Cover look: 1920s floral silk gown, $125, estate of Louise Walker; 1940s prep school jacket, $20, estate sale; 1967 Paco Rabanne metal chain mail purse, Tracy Luther Auctions; vintage sterling silver Taxco bracelet, necklace and ring, $125, H and B Gallery consignment shop; antique diamond ring, estate sale.

Second look: 1950s silk slip, $20, estate sale; 19th-century Ottoman women’s Anteri robe, $300, estate of James J. Hill’s daughter; Whiting and Davis necklace and earrings, $45, Second Debut; vintage metal purse, $20, estate sale; antique diamond ring, estate sale; Gap “Designer Series” booties, $20, Fashion Avenue.

The treasure seeker

Sarah White, 33, Minneapolis

Favorite stores: B. Resale, The Lost and Found, Rewind, June.

Why secondhand? “Shopping secondhand opens up space to get even more creative with my style without breaking my bank or having to be too trendy or stuck in the hipster matrix. I’m also able to sell my wardrobe back and reinvent myself as often as I feel like I need a fresh start.”

Shopping secrets: “A lot of stores post new items on social media, making it easier to spot the prey without having to dig through endless piles.”

Any misconceptions with secondhand shopping? “People think everything is going to stink. Often times, yes, but many store owners are on top of only buying things in good condition and they pay attention to the smell.”

What are the challenges? “Time. I sometimes will leave a store and an hour later some diva comes in and drops off tons of things I’d love. By the time I see them online or make my way back to the shop, everything is gone. It’s a dog-eat-dog world, and ladies are hungry for cuteness they can afford. Once in awhile, you get something home and see stains that won’t come out or rips/wear that ruin a piece. Unlike a retail store, you can’t really return used items — what you get is what you get.”

Cover look: Kimono, $18; button-up shirt, $8; Ecote black boots, $26, hood (“Hoods by Marge”), $35, all from B. Resale; black denim, $15, Buffalo Exchange.

Second look: Tabitha capelet blazer, $26, Jeffrey Campbell shoes, $22, both from B. Resale; crop top, $10, thrift store in Brooklyn, N.Y.; skirt, retail.

The thrifty traveler

Emily Kanz, 34, Minneapolis

Favorite stores: Hill-Valley Boutique, Steeple People’s Surplus Store, Savers on Central Avenue, Ragstock Uptown, Bibles for Missions Thrift Center.

Why secondhand? “I love transforming pieces into better versions of what they were — taking a dress and cutting it into a top or cutting sleeves and ruffles off to make pieces more modern. Thrift stores are gold mines for vintage clothes and things you would never find in a department store.”

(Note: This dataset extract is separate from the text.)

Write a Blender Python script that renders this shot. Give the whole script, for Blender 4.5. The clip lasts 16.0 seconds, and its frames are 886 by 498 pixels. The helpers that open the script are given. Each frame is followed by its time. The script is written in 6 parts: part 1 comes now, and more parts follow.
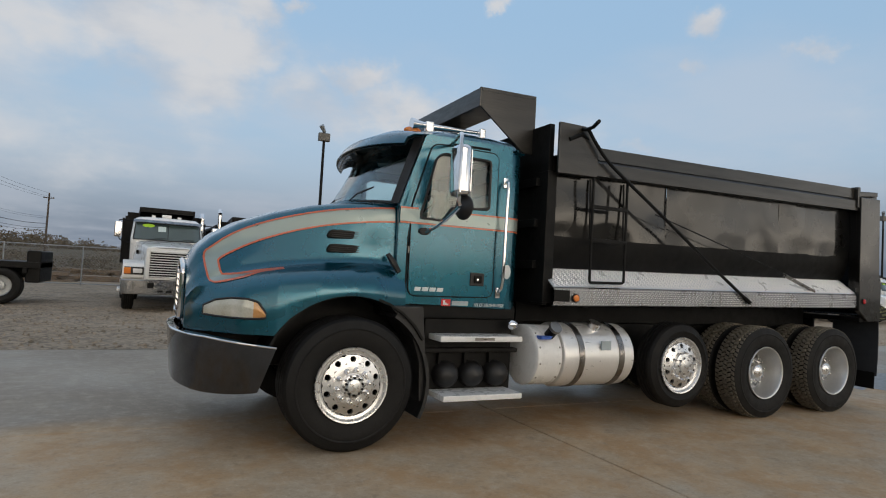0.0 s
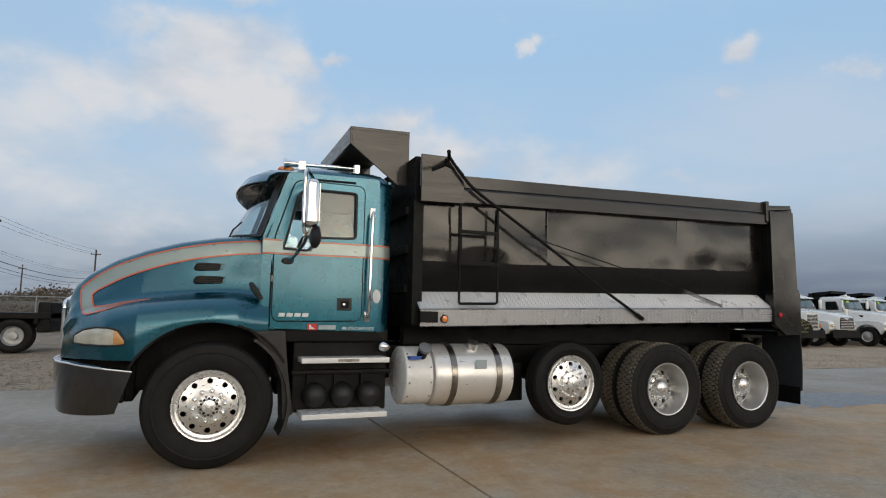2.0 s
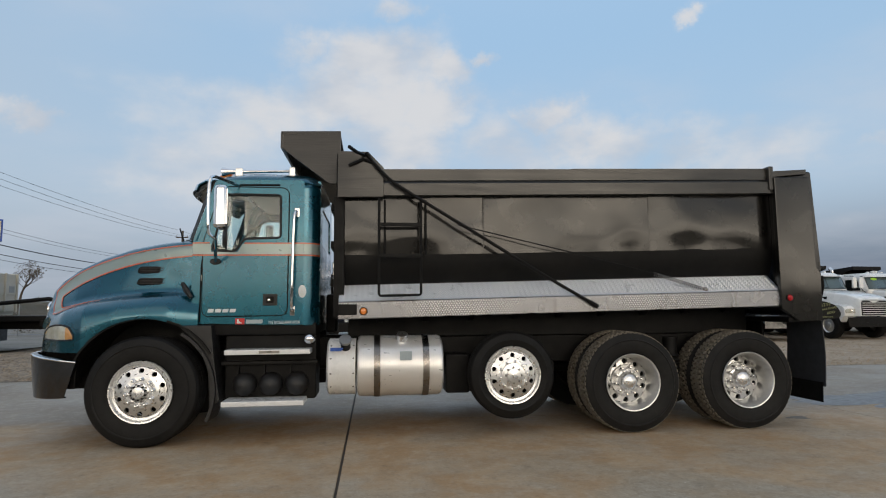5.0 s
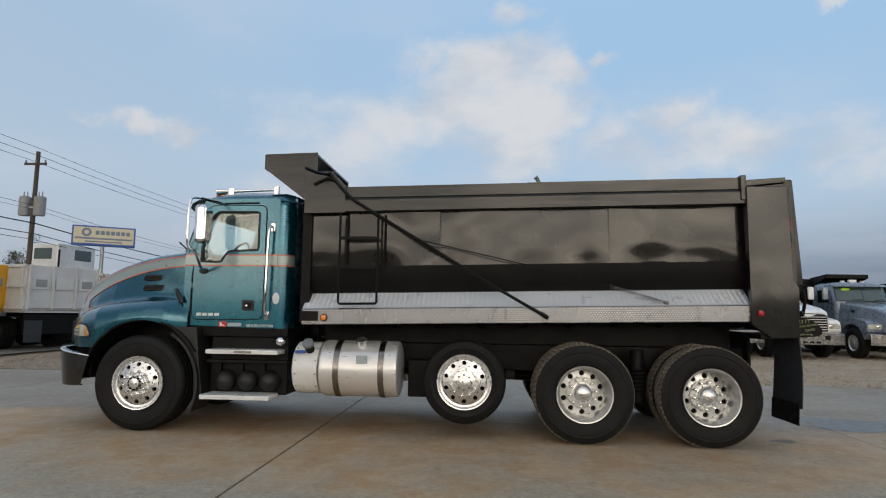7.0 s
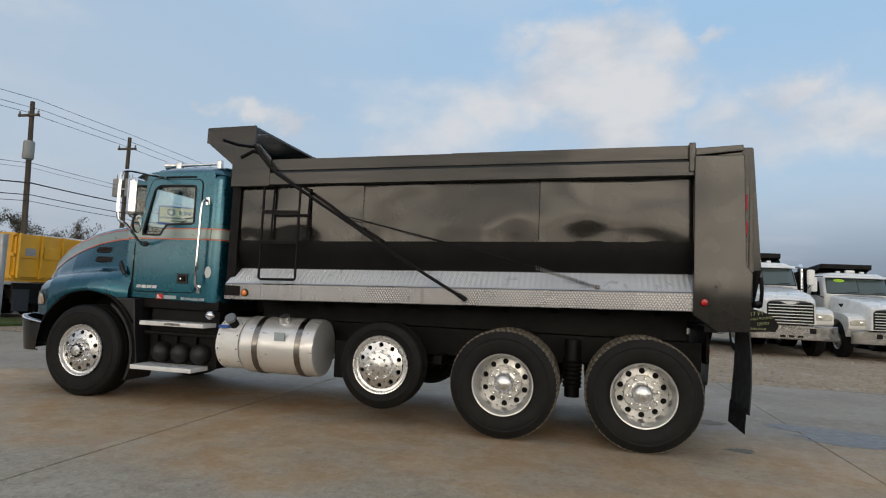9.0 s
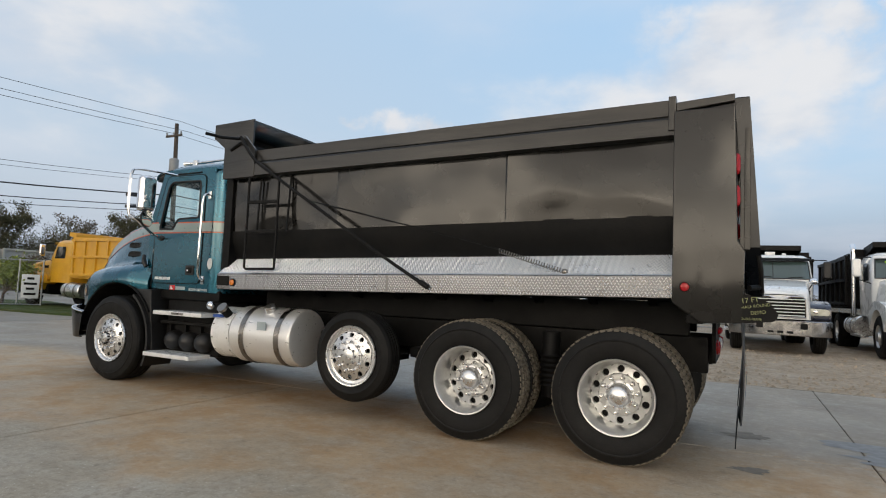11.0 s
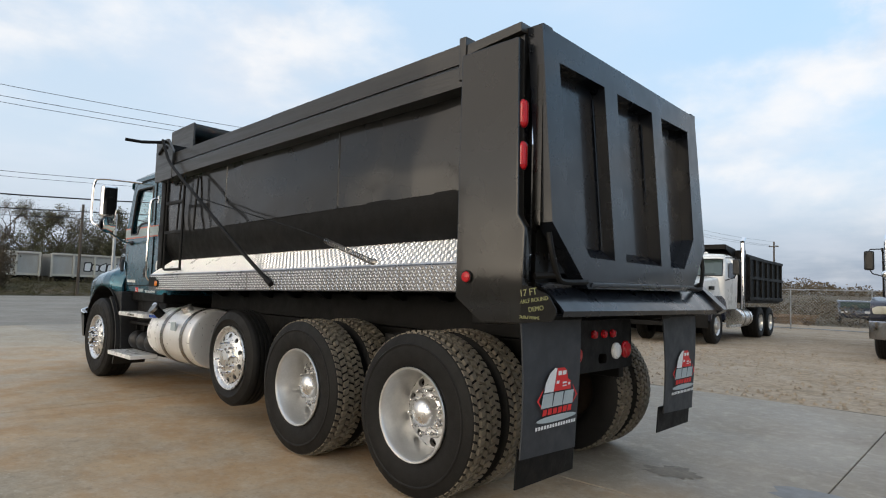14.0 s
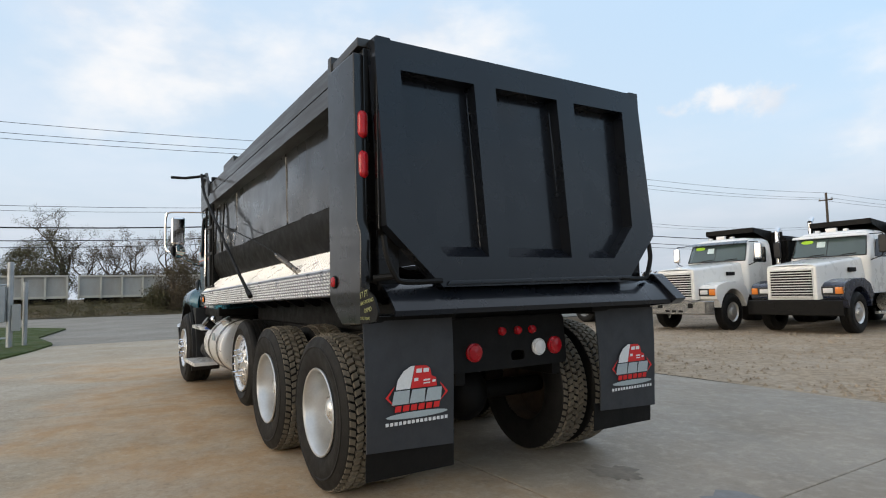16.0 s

Shopping secrets: “Small-town thrift stores have some of the most unique, untouched pieces. If you’re traveling internationally, seek out a thrift store. History and culture makes these thrift stores super interesting and worth the time. Ask yourself if the piece is transformable. I have many things professionally altered if I’m unable to do it myself.”

What do you look for? “I look for unexampled necklines and collars on pieces. I also look for prints that are unusual and inspiring. I have even purchased pieces solely for the buttons to use at a different time.”

Favorite secondhand piece: “When I was volunteering in Tanzania, I was in a thrift store and found a cotton, dark purple, floor-length, sleeveless dress with yellow, orange and red embroidered triangles down the length of the side. It’s the first very unique piece that launched my love for eclectic clothing and thrift store shopping.”

Cover look: DKNY silk pants, $9, Steeple People; Dior T-shirt (“I cut the collar of the shirt into a ‘V’ to make it my own.”), Savers on Central Av.; glittery shawl, Urban Outfitters sale; vintage necklace, $5, Belle Weather.

Second look: Vintage floral dress (“I cut off the sleeves and had it tailored to fit.”), Ragstock; belt, Anthropologie sale; Larissa Loden earrings, Hill Valley Boutique.